Russian authorities on Thursday arrested an American journalist for The Wall Street Journal on spying charges.
Evan Gershkovich was detained in the Ural Mountains city of Yekaterinburg on suspicion of “espionage in the interests of the American government,” the Federal Security Service (FSB) said in a statement, which was reported by state media.
The FSB accused Gershkovich of collecting “information constituting a state secret about the activities of one of the enterprises of the Russian military-industrial complex.”
The Journal denied the charges.
The FSB provided no evidence or further details on when Gershkovich was detained. He was later taken to the Lefortovo court in Moscow and formally arrested. The court quickly ordered Gershkovich’s initial detention until May 29, according to the official Telegram channel of the capital’s courts.
He denied his guilt, according to the TASS state news agency. If convicted, he could face up to 20 years in prison.
Gershkovich is the first journalist from an American outlet to be arrested on espionage charges in Russia since the Cold War. The charges come at a time of bitter tensions between Washington and Moscow over the war in Ukraine, and as the Kremlin cracks down on free speech at home.
“We are not talking about suspicions, but about the fact that he was detained red-handed,” Kremlin spokesman Dimtry Peskov said at a news briefing, adding that the arrest was up to the FSB.
The Journal said in a statement that it “vehemently denies the allegations from the FSB and seeks the immediate release of our trusted and dedicated reporter.” It added: “We stand in solidarity with Evan and his family.”
U.S. officials have been in touch with the Journal, a senior Biden administration official said.
Secretary of State Antony Blinken said in a statement that he was “deeply concerned over Russia’s widely-reported detention of a U.S. citizen journalist.”
“In the strongest possible terms, we condemn the Kremlin’s continued attempts to intimidate, repress, and punish journalists and civil society voices,” he said.
State Department comments on American WSJ reporter's being arrested
Gershkovich covers Russia, Ukraine and the former Soviet Union for the Journal.
He was previously a reporter for Agence France-Presse and the Moscow Times and a news assistant at The New York Times, according to his author page on the Journal’s website.
Gershkovich, 31, speaks Russian. His parents live in the United States and are originally from the former Soviet Union.
His most recent article was published Tuesday and co-bylined, with the headline: “Russia’s Economy Is Starting to Come Undone.”

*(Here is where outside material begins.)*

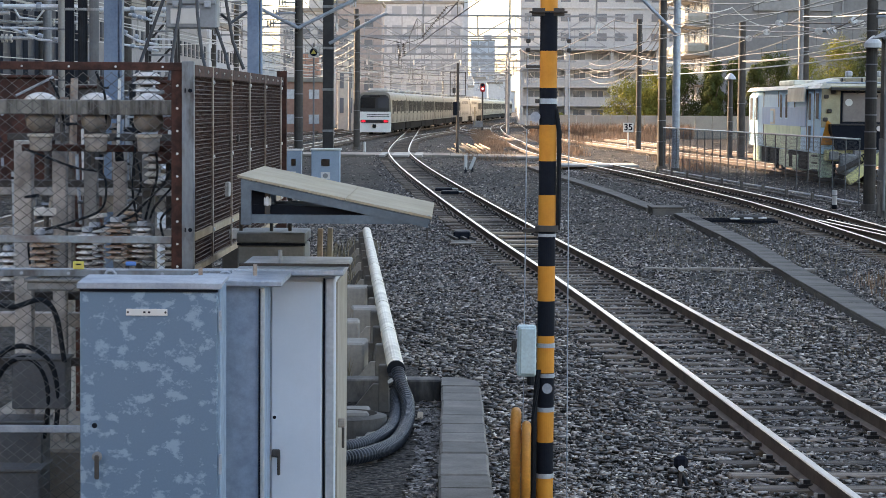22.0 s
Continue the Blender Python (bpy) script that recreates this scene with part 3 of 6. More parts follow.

The FSB noted that he had accreditation from the Russian Foreign Ministry to work as a journalist, but ministry spokeswoman Maria Zakharova said Gershkovich was using his journalistic credentials as a cover for “activities that have nothing to do with journalism.”
His arrest comes amid high tensions between Moscow and Washington over Russia’s invasion of Ukraine.
It also comes following the high-profile prisoner swap involving WNBA star Brittney Griner.
Griner was released from a Russian penal colony in December in exchange for arms dealer Viktor Bout after she pleaded guilty to having vape canisters with cannabis oil in her luggage, but said she had no criminal intent.
There had been hopes that Paul Whelan — a U.S. corporate security executive jailed in Russia on espionage charges — might be included in the exchange, but he remains imprisoned.
Russian Deputy Foreign Minister Sergei Ryabkov ruled out any quick swap involving Gershkovich.
“I wouldn’t even consider this issue now because people who were previously swapped had already served their sentences,” Ryabkov said, according to Russian news agencies.
In recent years, Russian President Vladimir Putin has overseen the largest crackdown on the free press and political dissent since the Soviet era.
That intensified after his full-scale invasion of Ukraine, with Russia adopting strict laws that prohibit criticism of the military, leading many journalists to flee the country.
“Let’s wait to see what the FSB specifically presents, but it appears that they have taken a hostage,” said Tatiana Stanovaya, a nonresident scholar at the Carnegie Endowment for International Peace and the founder and head of the political analysis firm R.Politik.
“This undoubtedly brings Russia and the United States’ relationship to a new level of confrontation,” she added.